Task details:
Return only the lines from the top of the data down to the one that holds "valley ground of", both included, without any pictures.

START Collected material

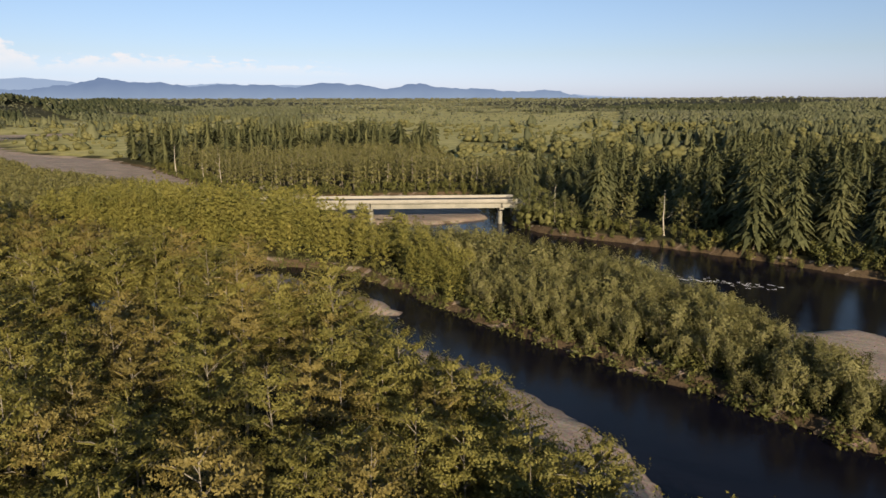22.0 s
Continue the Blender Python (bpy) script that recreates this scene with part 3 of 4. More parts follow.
gx, gy = spaced(-4900, 4900, -330, 130, 2.0), spaced(-1500, 4900, 10, 370, 2.0)
GX, GY = np.meshgrid(gx, gy, indexing="ij")
GZ = ground_height(GX.ravel(), GY.ravel())
ni, nj = len(gx), len(gy)
ii, jj = np.meshgrid(np.arange(ni - 1), np.arange(nj - 1), indexing="ij")
quads = np.stack([ii * nj + jj, (ii + 1) * nj + jj, (ii + 1) * nj + jj + 1, ii * nj + jj + 1], -1).reshape(-1, 4)
ground = new("ground", mesh_arrays("ground", np.c_[GX.ravel(), GY.ravel(), GZ], quads, M_GROUND, True))
tagged(ground, "river valley ground of pale gravel bars and dark undergrowth soil", "ground", kind="structure")

wx, wy = np.meshgrid(np.linspace(-850, 330, 40), np.linspace(-60, 660, 30), indexing="ij")
wi, wj = np.meshgrid(np.arange(39), np.arange(29), indexing="ij")
wq = np.stack([wi * 30 + wj, (wi + 1) * 30 + wj, (wi + 1) * 30 + wj + 1, wi * 30 + wj + 1], -1).reshape(-1, 4)
water = new("water", mesh_arrays("water", np.c_[wx.ravel(), wy.ravel(), np.zeros(wx.size)], wq, M_WATER))
tagged(water, "dark blue river water with faint ripples between gravel bars", "river", kind="structure")


# ---------------------------------------------------------------- mountains
def ridge(name, mat, label, dist, profile, foot=-30.0, seed=3, rough=0.05):
    """A far ridge: profile rows of bearing (degrees left of north) and height in metres over the plain."""
    b = np.linspace(profile[0][0], profile[-1][0], 260)
    r = np.random.RandomState(seed)
    h = np.interp(b, [p[0] for p in profile], [p[1] for p in profile]) - 14
    for k in range(1, 6):
        h = h + rough * h.mean() / k * np.sin(b * (1.1 * k * k + r.uniform(0, 1)) + r.uniform(0, 6))
    rows = []
    for frac, back in ((0, 0), (0.55, 15), (1.0, 40), (0.3, 160)):
        d = dist + back
        rows.append(np.c_[-8 - d * np.sin(np.radians(b)), 80 + d * np.cos(np.radians(b)), np.where(frac > 0, h * frac, foot) + (frac == 0.55) * 0.1 * h * np.sin(b * 9)])
    v = np.concatenate(rows)
    n = len(b)
    i, j = np.meshgrid(np.arange(3), np.arange(n - 1), indexing="ij")
    f = np.stack([i * n + j, (i + 1) * n + j, (i + 1) * n + j + 1, i * n + j + 1], -1).reshape(-1, 4)
    return tagged(new(name, mesh_arrays(name, v, f, mat, True)), label, "mountain", kind="structure")


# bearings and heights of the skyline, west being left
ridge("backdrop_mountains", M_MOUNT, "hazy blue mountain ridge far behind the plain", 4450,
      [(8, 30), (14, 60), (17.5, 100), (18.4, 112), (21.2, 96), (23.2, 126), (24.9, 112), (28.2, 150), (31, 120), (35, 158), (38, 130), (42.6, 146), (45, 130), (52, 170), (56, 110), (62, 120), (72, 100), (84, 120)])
ridge("backdrop_far_mountains", M_MOUNT_FAR, "pale blue haze-coloured mountains at the horizon", 4700,
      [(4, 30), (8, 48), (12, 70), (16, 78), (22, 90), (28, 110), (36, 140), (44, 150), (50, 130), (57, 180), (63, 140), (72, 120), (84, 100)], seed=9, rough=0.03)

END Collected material

Solution for this task:
22.0 s
Continue the Blender Python (bpy) script that recreates this scene with part 3 of 4. More parts follow.
gx, gy = spaced(-4900, 4900, -330, 130, 2.0), spaced(-1500, 4900, 10, 370, 2.0)
GX, GY = np.meshgrid(gx, gy, indexing="ij")
GZ = ground_height(GX.ravel(), GY.ravel())
ni, nj = len(gx), len(gy)
ii, jj = np.meshgrid(np.arange(ni - 1), np.arange(nj - 1), indexing="ij")
quads = np.stack([ii * nj + jj, (ii + 1) * nj + jj, (ii + 1) * nj + jj + 1, ii * nj + jj + 1], -1).reshape(-1, 4)
ground = new("ground", mesh_arrays("ground", np.c_[GX.ravel(), GY.ravel(), GZ], quads, M_GROUND, True))
tagged(ground, "river valley ground of pale gravel bars and dark undergrowth soil", "ground", kind="structure")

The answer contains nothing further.